The promise of a Villaraigosa mayoralty, then, is that of a new civic progressivism, a 21st-century version of the ethnic-labor-liberal municipal alliances we associate with Tom Bradley, Harold Washington — for that matter, Fiorello La Guardia.
But is it even possible to build that kind of coalition today? In the mayoral elections of 1969 and ‘73, nearly 15,000 volunteers tromped through the precincts of both South-Central and the heavily Jewish Westside on Bradley’s behalf. The Democratic-club movement was still vibrant and vast; it had come together across racial lines in support of civil rights and in opposition to the Vietnam War, and there were moments, particularly in ‘69, when the Bradley campaign seemed the continuation of those causes by other means.

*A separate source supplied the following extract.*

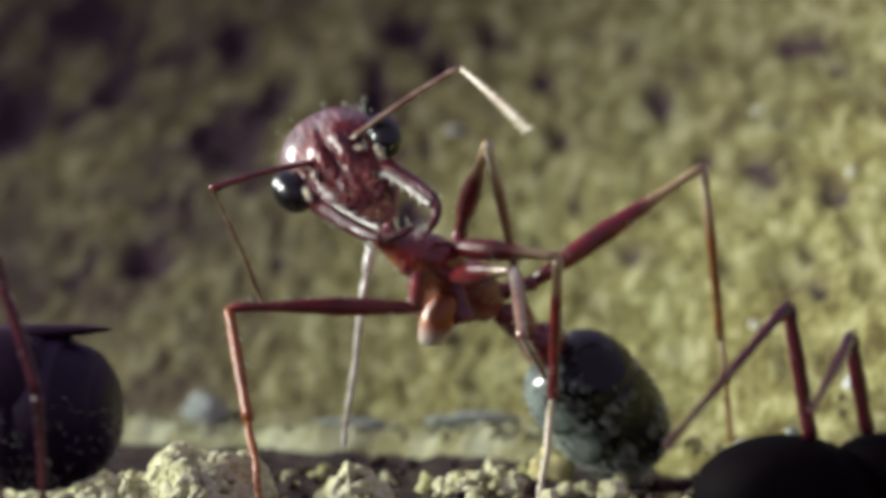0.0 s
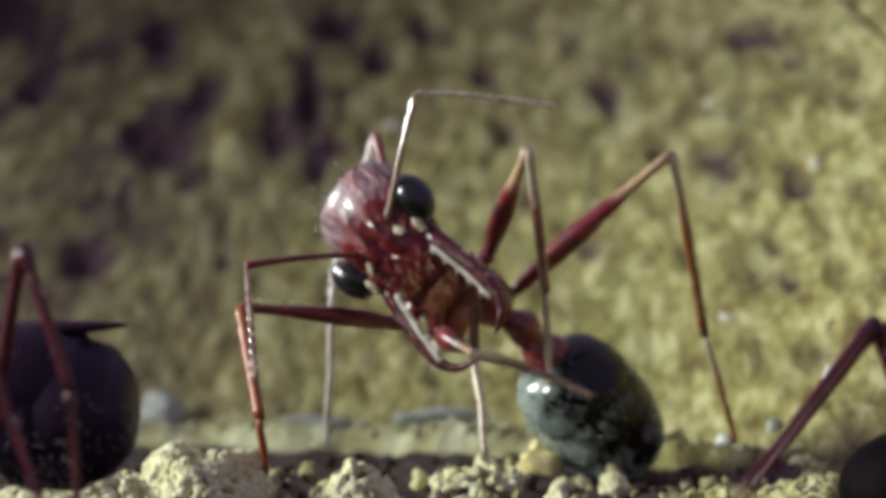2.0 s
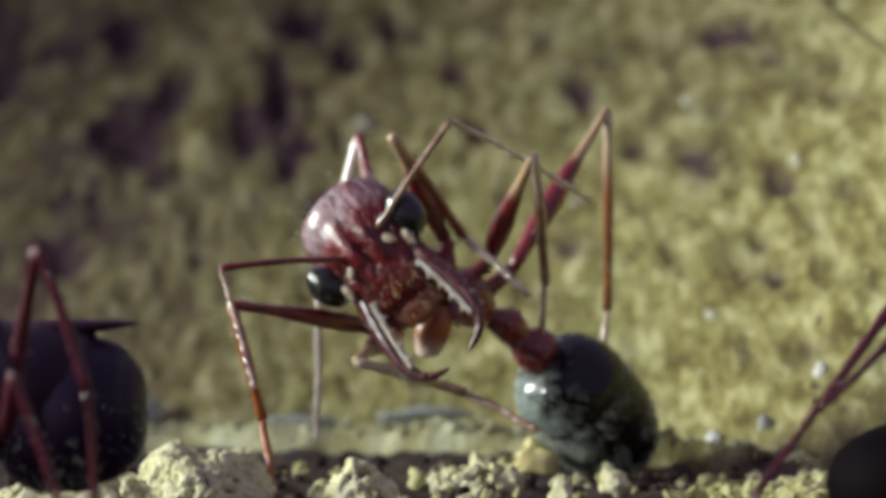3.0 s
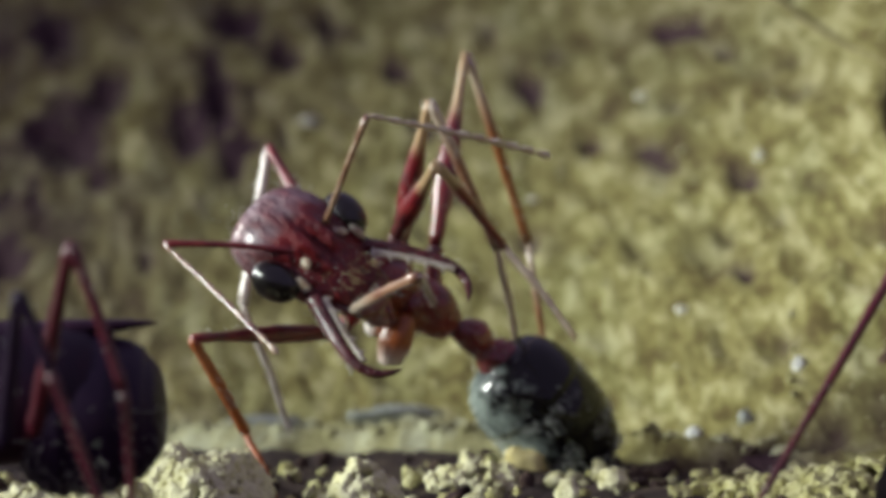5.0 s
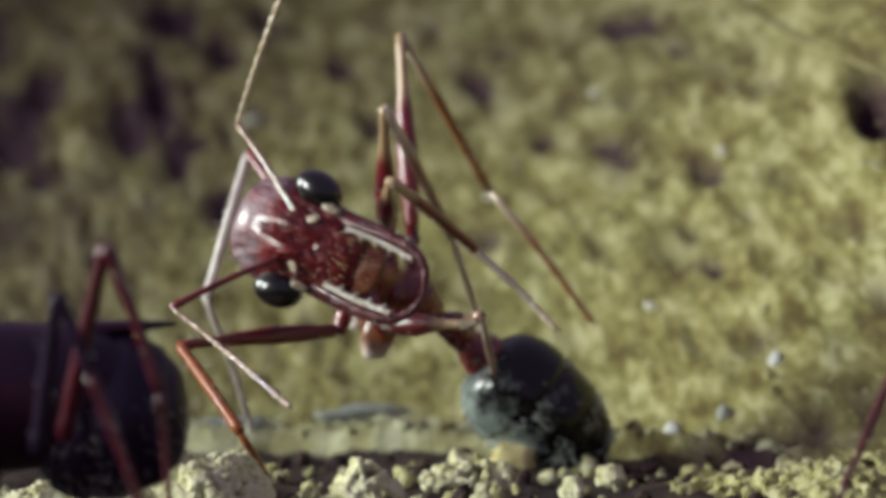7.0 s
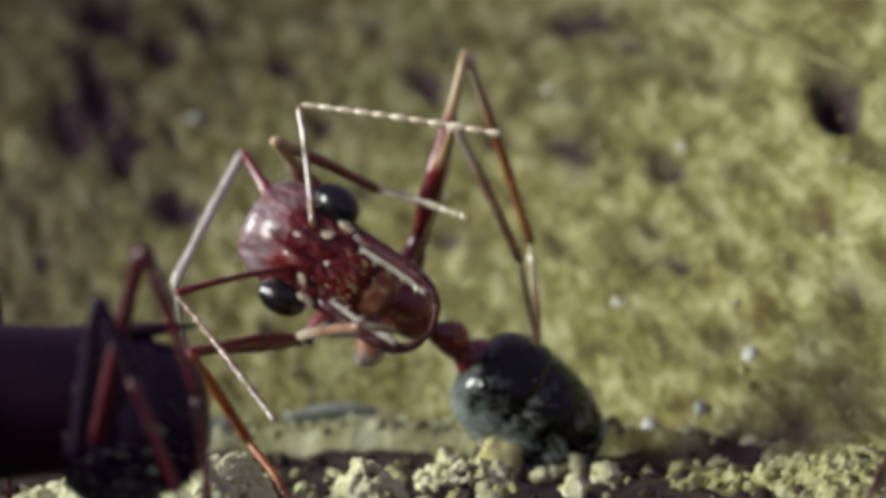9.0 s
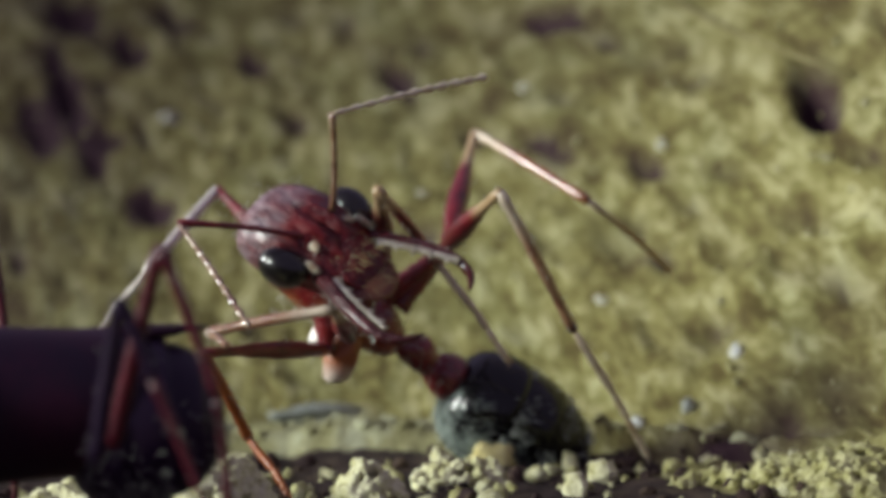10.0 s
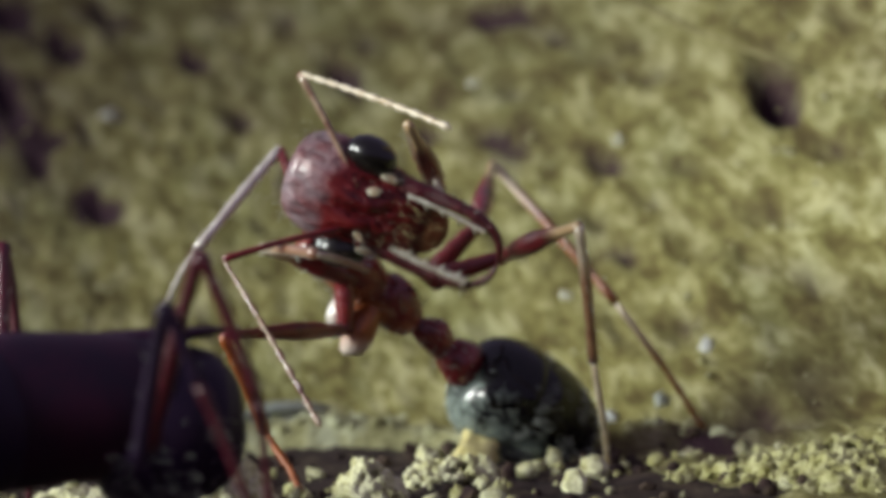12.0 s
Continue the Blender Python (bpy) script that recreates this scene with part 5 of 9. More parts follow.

Several of the delegates to Monday’s Valley Democrats‘ meeting had worked in those early Bradley campaigns — which only underscores Villaraigosa’s challenge. Like most Democratic clubs, the Valley Democrats could have passed for an AARP chapter with a couple of kids thrown in to brighten the decor. The Democratic infrastructure Bradley counted upon isn‘t there anymore, for Villaraigosa or anyone else. Cause groups like the Sierra Club do a better job of providing precinct walkers and phone bankers, but only a relative handful of their members have ever heeled a ward.

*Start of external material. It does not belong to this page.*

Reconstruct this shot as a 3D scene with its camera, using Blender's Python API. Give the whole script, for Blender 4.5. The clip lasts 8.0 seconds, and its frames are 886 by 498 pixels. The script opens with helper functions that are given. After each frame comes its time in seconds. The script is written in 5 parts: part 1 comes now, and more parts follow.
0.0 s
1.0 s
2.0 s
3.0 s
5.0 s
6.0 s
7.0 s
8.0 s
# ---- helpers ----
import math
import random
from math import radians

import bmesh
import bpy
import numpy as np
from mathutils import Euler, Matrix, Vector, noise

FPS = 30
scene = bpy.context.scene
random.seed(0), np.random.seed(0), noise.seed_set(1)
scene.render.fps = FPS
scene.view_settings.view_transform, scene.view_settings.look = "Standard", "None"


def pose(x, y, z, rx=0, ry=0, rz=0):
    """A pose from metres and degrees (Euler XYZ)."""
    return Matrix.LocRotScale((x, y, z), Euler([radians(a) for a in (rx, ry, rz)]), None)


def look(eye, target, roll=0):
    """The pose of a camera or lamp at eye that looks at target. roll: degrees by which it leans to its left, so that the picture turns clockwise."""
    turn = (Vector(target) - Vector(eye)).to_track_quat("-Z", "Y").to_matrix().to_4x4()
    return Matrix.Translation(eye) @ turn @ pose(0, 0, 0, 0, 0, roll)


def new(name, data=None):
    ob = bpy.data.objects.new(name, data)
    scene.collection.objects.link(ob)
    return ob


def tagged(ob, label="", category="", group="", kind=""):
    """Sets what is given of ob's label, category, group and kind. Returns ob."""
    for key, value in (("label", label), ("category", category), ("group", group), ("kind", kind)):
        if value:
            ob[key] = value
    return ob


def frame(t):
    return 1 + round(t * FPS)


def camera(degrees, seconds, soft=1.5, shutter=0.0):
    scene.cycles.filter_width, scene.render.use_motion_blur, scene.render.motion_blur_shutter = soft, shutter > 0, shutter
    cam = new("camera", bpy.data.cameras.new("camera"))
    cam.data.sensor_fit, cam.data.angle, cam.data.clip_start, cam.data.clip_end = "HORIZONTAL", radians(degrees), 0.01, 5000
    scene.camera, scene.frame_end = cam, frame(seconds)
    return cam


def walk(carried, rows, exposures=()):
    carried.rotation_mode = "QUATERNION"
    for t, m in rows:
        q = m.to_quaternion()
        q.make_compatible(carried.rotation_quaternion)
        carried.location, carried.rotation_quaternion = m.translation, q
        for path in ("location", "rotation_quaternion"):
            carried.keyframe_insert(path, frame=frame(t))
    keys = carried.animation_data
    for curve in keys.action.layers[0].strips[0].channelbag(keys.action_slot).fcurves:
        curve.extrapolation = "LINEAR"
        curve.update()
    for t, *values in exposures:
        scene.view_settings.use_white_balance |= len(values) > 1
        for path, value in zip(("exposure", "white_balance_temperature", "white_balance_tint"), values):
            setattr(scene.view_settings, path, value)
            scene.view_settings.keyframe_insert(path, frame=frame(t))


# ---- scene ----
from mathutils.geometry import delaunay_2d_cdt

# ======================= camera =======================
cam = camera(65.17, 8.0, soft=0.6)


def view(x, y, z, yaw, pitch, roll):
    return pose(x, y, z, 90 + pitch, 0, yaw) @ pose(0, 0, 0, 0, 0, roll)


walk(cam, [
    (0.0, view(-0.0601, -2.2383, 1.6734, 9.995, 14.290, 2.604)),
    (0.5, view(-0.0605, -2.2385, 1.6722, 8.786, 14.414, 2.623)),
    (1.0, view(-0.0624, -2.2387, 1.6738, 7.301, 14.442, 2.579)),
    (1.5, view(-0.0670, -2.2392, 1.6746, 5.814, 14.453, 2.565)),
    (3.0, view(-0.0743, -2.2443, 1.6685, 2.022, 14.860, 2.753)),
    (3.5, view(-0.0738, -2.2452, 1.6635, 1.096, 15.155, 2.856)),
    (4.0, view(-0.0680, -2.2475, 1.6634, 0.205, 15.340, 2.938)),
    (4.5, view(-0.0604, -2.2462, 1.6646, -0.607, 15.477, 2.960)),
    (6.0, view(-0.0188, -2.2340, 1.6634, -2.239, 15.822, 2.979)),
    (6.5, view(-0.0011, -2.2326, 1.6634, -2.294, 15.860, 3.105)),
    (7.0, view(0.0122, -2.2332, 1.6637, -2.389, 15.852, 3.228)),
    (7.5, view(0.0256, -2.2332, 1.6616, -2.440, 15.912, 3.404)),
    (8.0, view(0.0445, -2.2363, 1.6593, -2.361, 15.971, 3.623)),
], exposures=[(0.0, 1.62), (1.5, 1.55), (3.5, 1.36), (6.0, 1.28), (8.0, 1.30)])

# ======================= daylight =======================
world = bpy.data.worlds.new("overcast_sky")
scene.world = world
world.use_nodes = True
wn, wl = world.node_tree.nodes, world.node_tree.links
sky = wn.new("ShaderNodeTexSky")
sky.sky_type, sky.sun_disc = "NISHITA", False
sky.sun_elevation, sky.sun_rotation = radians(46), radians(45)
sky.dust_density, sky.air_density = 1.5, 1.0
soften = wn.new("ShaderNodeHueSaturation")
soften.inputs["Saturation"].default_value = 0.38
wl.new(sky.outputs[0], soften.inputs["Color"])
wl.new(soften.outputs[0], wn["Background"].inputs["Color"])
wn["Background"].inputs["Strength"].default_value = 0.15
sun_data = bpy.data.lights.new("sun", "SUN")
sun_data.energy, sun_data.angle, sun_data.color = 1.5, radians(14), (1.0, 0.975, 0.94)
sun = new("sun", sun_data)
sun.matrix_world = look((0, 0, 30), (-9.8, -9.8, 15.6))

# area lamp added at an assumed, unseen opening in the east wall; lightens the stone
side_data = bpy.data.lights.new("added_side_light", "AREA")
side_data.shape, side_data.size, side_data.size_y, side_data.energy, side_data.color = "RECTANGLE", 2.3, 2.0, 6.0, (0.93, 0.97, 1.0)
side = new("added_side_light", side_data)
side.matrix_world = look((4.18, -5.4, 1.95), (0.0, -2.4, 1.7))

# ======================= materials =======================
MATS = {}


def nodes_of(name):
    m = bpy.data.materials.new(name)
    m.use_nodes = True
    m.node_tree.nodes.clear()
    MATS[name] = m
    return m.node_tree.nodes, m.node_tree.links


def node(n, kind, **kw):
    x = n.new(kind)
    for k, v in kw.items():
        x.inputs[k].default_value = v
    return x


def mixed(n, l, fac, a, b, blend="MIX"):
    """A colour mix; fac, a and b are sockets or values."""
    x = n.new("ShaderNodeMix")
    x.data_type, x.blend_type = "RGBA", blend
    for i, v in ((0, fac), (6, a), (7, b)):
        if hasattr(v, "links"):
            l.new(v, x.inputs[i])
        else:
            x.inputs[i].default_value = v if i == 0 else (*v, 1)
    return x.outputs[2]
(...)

And yet — as the efforts of Hahn, Connell and Becerra attest — these endorsements still mean something. The Sierra Club of L.A. and Orange County, for instance, boasts 56,000 members, roughly 20,000 of them, Schlageter estimates, within L.A. city limits. In a race where it won’t take many more than 100,000 votes to get into the June runoff, the club‘s endorsement clearly matters. In a race like this, notwithstanding the barrage of advertising about to descend upon the city, any endorsement matters.
None matters more, of course, than that of the county Federation of Labor, which will make its decision on Monday. It takes a two-thirds vote to win the Fed’s endorsement; at the moment, it looks as if Villaraigosa may have just that much support. Should it opt to endorse, the Fed will provide Villaraigosa some of the oomph that the old Democratic apparat brought to Bradley. The Fed isn‘t up to waging the kind of campaign that the club movement ran for Bradley on the Westside, but its ability to turn out its own members, most especially its Latino members, and new immigrant voters generally, has been demonstrated repeatedly over the past five years.
The Westside vote is perhaps the foremost enigma of the coming election. Alone of the major regions of the city, it does not really have a candidate of its own. Republican Steve Soboroff and the unaligned Joel Wachs will duke it out for the Valley and the GOP base, just as Becerra and Villaraigosa will compete for the Latino vote. Jimmy Hahn has more of a lock on the African-American vote than any candidate has on any other sizable bloc of voters, but the African-American vote, both in size and intensity, ain’t what it used to be when Bradley first ran. Soboroff and Connell both live on the Westside (he in the Palisades, she in Bel Air), but politically, they are strangers to their neighbors — unlike such known quantities as Zev Yaroslavsky, Henry Waxman or Sheila Kuehl. By no stretch of the imagination is the Westside — a normally Democratic bastion that Republican Richard Riordan carried over a weak Democratic opponent in the year following the ‘92 riot — theirs for the taking.
The Conventional Wisdom has it that Hahn will surely make it into the runoff, since he alone doesn’t have to compete for his base and since he‘s been elected to citywide office before. His opponent, says the C.W., will be Wachs, or Villaraigosa — unless it’s somebody else. The C.W. isn‘t too sure about these things, and neither am I. But I do think that there’s a greater prospect of Soboroff‘s eroding Wachs’ vote than of Becerra‘s eroding Villaraigosa’s. To be sure, Soboroff has already spent a great deal of money to no discernible effect; he may yet emerge as the Al Checchi of local politics. But he‘s made clear that he’s determined to spend a great deal more money (chiefly his own), and virtually every vote he gets comes out of Wachs‘ column. Becerra, meanwhile, has raised the least money of any candidate during the past half-year, and as one citywide institution after another backs Villaraigosa, the appeal of Becerra’s candidacy within Latino L.A. will likely decline.
The question for Villaraigosa, though, is not simply how big a vote he can amass within Latino and labor L.A. It‘s also whether he can fire the imaginations of the city’s not-very-engaged white liberals, as he clearly has liberal L.A.‘s activist cadres’. Tom Bradley carried those voters, or their forebears, because he personified the movements they supported, the values they wanted their city to embrace. In the aftermath of the Watts Riots, Bradley was above all the candidate of racial equity. Villaraigosa is running in a less tumultuous time, but in a period when L.A. has become the nation‘s capital of low-wage work, of vast poverty abutting great wealth, he has become above all the candidate of economic equity.
As with Bradley’s early campaigns, there is a moral imperative, a historic appeal, to Villaraigosa‘s candidacy. As with Bradley, they attest to Villaraigosa’s vision, his tenacity, his capabilities. And — as with Bradley — they may just make him mayor.